Since 2008, cable customers have been suing cable operators across the country claiming operators violate the antitrust laws by forcing customers to lease set-top boxes from the operator to access “premium” cable services. Plaintiffs claim that the operators have “tied” one product (the service) to another product (the box) and that the arrangement is a per se violation of the antitrust laws (i.e., unlawful regardless of any alleged pro-competitive benefits).
The lawsuits have taken a number of different paths—with some surprising twists and turns:
- The first jury trial resulted in a verdict against Cox in 2015. But the trial court then set aside the verdict on the grounds it had rejected earlier on summary judgment.
- When another operator agreed to settle claims in a Philadelphia case, the district court refused to approve the deal, finding that the settlement class was not “ascertainable.” But last week, the Third Circuit quietly reversed in a summary decision, ruling that ascertainability is not relevant where the parties have agreed to the settlement class definition.
- Meanwhile, the FCC has jumped (back) into the fray by proposing rules to force cable operators to “Unlock the Box” —or, perhaps, give the FCC the keys.
A number of courts have dismissed set-top box tying claims for failure to plead or prove that the cable operator has sufficient “market power” to coerce a customer into leasing the set-top box because cable operators face competition from “overbuilders” and/or satellite services. Others dismissed because there was no proof that anyone would have sold stand-alone boxes “but for” the alleged tying.
Just before the Labor Day weekend, however, the Second Circuit established a new and different path. In Kaufman v. Time Warner, No. 11-2512-cv (2d Cir. Sept. 2, 2016), a panel affirmed 2-1 the district court’s ruling that the plaintiffs failed to allege market power. But that ruling was only a backstop. The majority’s principal ground for affirming dismissal was that premium cable services and the interactive boxes used to access them are not separate products at all. As such, the fundamental premise of any “tying” claim—two otherwise separate products tied together by the seller—simply does not exist.
The majority took two main tacks.
First, it analogized to a lock and key set: the lock (interactive cable service) only works with a particular key (a box programmed with the codes specific to that operator’s services that a particular customer paid for) and vice versa. Thus, in the majority’s view, “the core issue is a cable provider’s right to refuse to enable cable boxes it does not control to unscramble its coded signal.”
Second, when plaintiffs alleged that third-party boxes could be programmed remotely by the cable operator, the majority said it did not matter because that fact only potentially impacted supply, whereas product markets are defined by consumer demand.
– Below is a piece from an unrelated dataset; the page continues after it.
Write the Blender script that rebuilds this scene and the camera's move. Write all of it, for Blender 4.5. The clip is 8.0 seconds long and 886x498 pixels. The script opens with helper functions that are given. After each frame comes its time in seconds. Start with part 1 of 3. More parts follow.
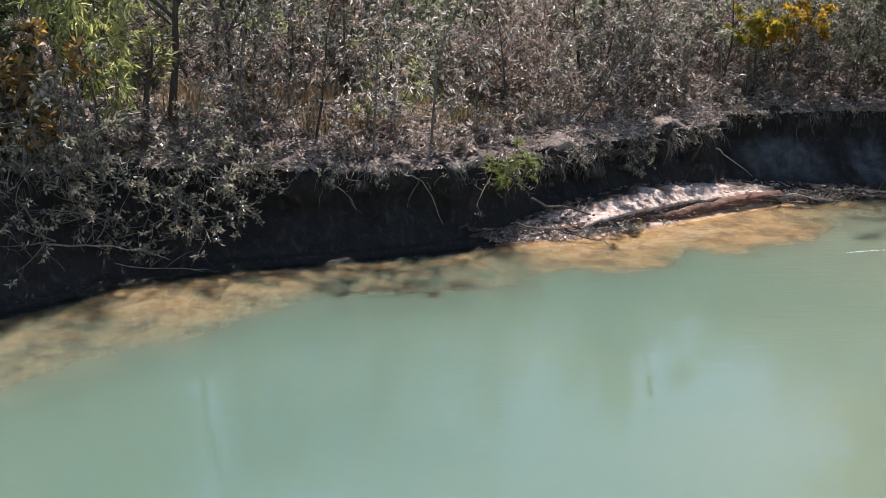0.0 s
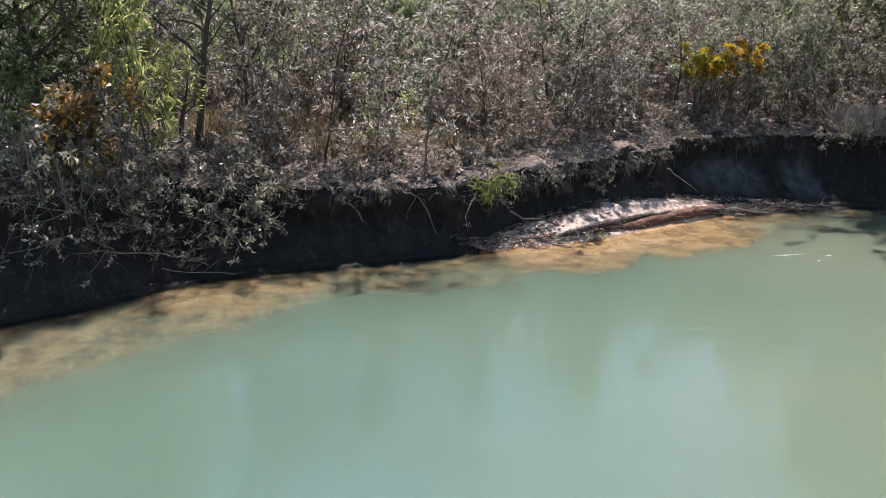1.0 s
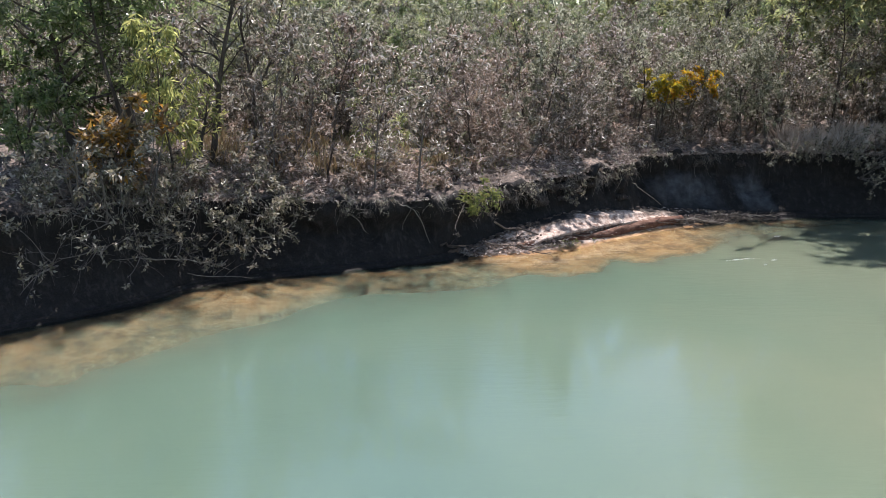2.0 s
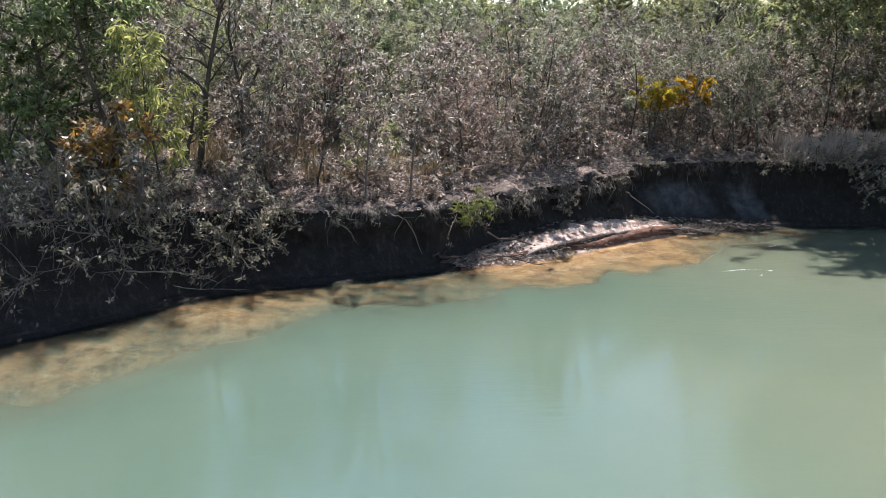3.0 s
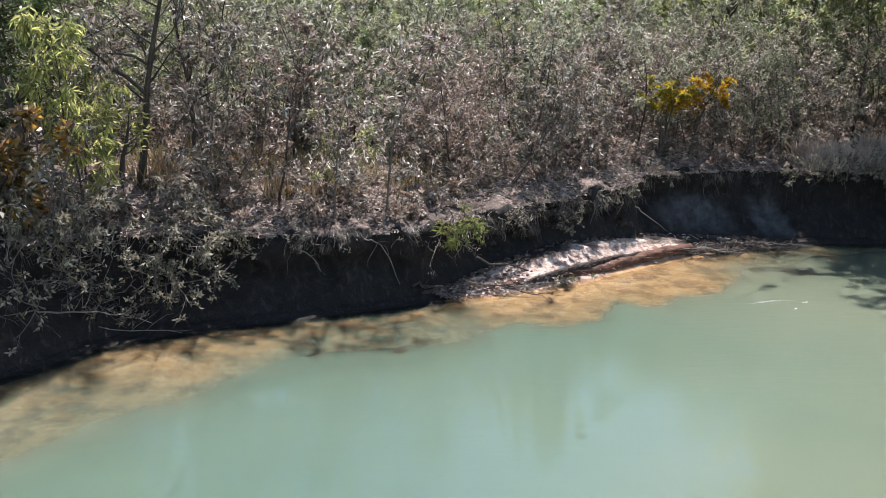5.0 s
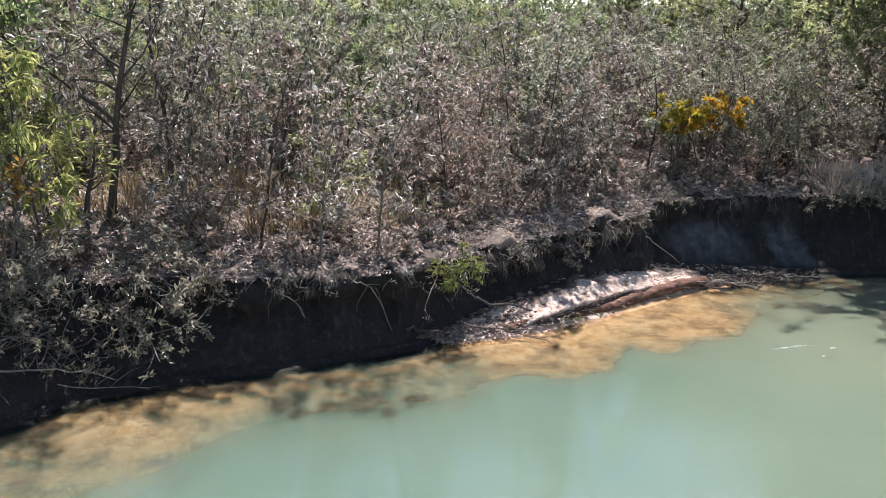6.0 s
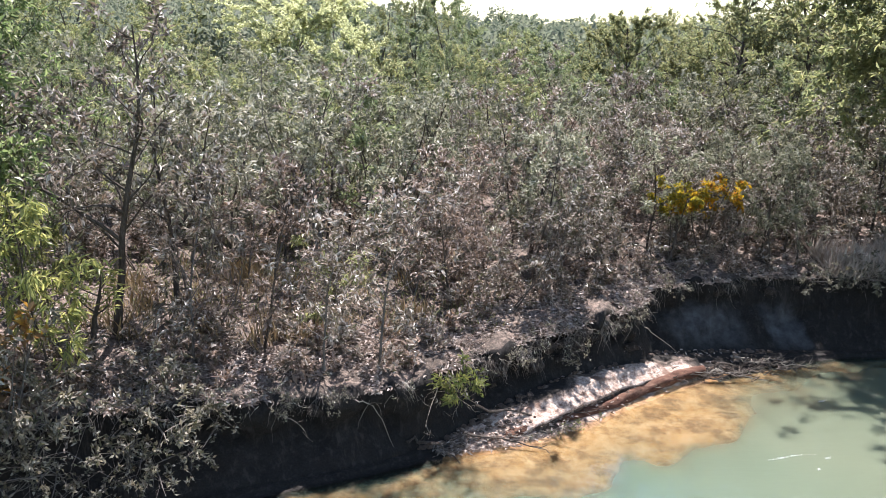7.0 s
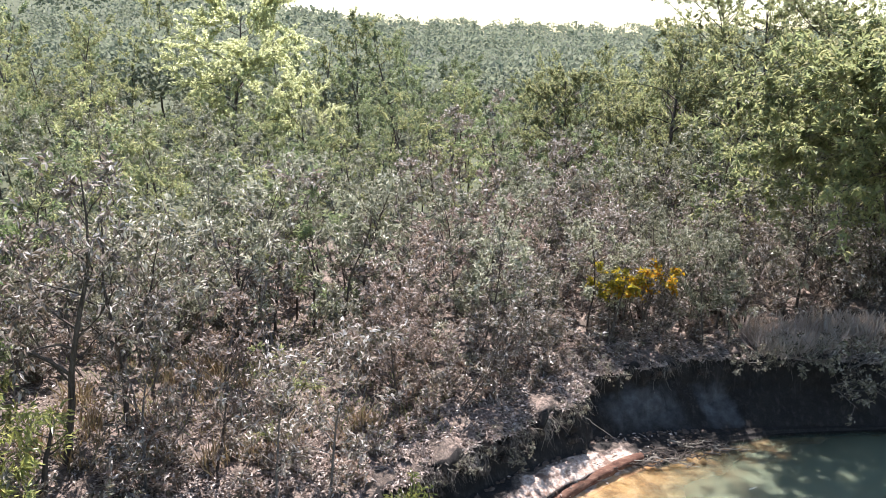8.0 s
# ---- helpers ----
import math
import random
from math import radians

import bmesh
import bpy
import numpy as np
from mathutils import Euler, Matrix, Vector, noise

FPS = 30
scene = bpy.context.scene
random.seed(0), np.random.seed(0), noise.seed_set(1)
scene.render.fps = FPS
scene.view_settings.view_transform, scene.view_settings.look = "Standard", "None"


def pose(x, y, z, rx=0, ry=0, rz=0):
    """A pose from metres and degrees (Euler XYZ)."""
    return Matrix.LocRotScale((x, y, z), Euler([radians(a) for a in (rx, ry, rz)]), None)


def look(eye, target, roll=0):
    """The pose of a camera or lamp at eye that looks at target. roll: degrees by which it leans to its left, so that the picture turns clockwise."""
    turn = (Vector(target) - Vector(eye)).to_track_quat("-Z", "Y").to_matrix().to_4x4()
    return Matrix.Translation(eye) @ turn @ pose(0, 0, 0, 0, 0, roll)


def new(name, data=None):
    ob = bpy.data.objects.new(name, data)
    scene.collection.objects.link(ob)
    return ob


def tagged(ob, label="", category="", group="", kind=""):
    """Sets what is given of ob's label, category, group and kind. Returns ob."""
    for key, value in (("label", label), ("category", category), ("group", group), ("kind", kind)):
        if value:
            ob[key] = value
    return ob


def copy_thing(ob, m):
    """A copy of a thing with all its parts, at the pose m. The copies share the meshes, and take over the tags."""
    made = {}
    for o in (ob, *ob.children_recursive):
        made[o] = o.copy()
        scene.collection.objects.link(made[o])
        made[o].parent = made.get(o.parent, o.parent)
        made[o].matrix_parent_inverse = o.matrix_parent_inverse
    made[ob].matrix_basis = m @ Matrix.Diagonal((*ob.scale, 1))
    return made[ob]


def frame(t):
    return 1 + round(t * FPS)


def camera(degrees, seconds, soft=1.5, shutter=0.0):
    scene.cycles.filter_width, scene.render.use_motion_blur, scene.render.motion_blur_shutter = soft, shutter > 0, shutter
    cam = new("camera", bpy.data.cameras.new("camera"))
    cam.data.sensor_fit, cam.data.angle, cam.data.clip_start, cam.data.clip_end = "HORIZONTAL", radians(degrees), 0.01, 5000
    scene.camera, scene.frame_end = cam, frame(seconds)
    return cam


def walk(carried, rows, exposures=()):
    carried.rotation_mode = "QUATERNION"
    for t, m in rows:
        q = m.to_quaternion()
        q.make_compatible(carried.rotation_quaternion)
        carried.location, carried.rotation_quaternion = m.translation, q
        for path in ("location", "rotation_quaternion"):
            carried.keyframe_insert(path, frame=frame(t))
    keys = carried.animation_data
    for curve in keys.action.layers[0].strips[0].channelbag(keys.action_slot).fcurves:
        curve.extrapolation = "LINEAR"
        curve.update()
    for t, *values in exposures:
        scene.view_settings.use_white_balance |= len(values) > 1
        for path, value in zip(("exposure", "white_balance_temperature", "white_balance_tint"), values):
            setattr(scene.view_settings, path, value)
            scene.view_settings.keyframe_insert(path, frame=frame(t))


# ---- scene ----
cam = camera(56.0, 8.0, 0.8)
# seconds, x, y, z, tilt, lean, yaw
PATH = [
    (0.0, 0.108, 0.0, 4.925, 74.6, -0.02, 0.687), (0.5, -0.27, -1.723, 5.249, 75.25, -0.14, -0.716),
    (1.0, -0.648, -3.119, 5.531, 75.69, -0.3, -1.876), (1.5, -1.105, -4.585, 5.801, 76.2, -0.45, -3.11),
    (1.7, -1.273, -5.088, 5.91, 76.36, -0.5, -3.53), (2.25, -1.54, -5.85, 6.02, 76.75, -0.68, -4.5),
    (2.8, -1.61, -5.5, 6.055, 76.9, -0.79, -4.96), (3.0, -1.602, -5.153, 6.065, 76.9, -0.81, -5.05),
    (3.5, -1.463, -4.313, 6.075, 76.83, -0.86, -5.18), (4.0, -1.275, -3.453, 6.085, 76.66, -0.9, -5.21),
    (4.5, -1.085, -2.609, 6.08, 76.6, -0.91, -5.2), (4.7, -1.02, -2.28, 6.08, 76.59, -0.92, -5.23),
    (5.25, -0.85, -1.02, 6.1, 76.6, -0.94, -5.28), (5.8, -0.71, 0.0, 6.25, 76.62, -0.96, -5.27),
    (6.0, -0.661, 0.194, 6.622, 76.58, -0.98, -5.2), (6.5, -0.61, 0.391, 7.887, 76.47, -0.98, -5.06),
    (7.0, -0.664, 0.553, 9.305, 76.42, -1.0, -5.1), (7.5, -0.749, 0.643, 10.845, 76.27, -1.08, -5.16),
    (7.6, -0.745, 0.64, 11.13, 76.3, -1.07, -5.55), (7.7, -0.735, 0.645, 11.42, 76.38, -1.05, -6.2),
    (7.8, -0.745, 0.655, 11.72, 76.38, -1.08, -6.9), (7.9, -0.775, 0.67, 12.03, 76.35, -1.12, -7.95),
    (8.0, -0.81, 0.687, 12.358, 76.31, -1.17, -9.1),
]
walk(cam, [(t, pose(x, y, z, rx, ry, rz)) for t, x, y, z, rx, ry, rz in PATH],
     exposures=[(0.0, 1.34), (3.0, 1.4), (4.7, 1.48), (6.0, 1.55), (7.0, 1.71), (8.0, 1.87)])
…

The majority found that the plaintiffs’ claims were doomed by the fact that premium services and boxes had never been sold separately in the U.S. – even where cable faces competition from other pay TV providers. The majority ruled that the lack of an historical, separate market “implies strong net efficiencies” and that consumers prefer to buy services and boxes together, like locks and keys.
Finally, while many plaintiffs have cited the FCC’s (old) “CableCARD” and (new) “Unlock the Box” initiatives as proof that there should be a separate set-top box market, the majority concluded just the opposite – the FCC’s efforts most likely failed due to the inefficiencies of creating a third-party market for secure content. The majority also doubted that a profitable “tying” scheme was plausible given regulatory price controls on set-top boxes.
The set-top box wars have been protracted and unpredictable. But the Kaufman majority’s approach could be a game-changer that allows cable operators to cut swiftly through the knot of “tying” claims.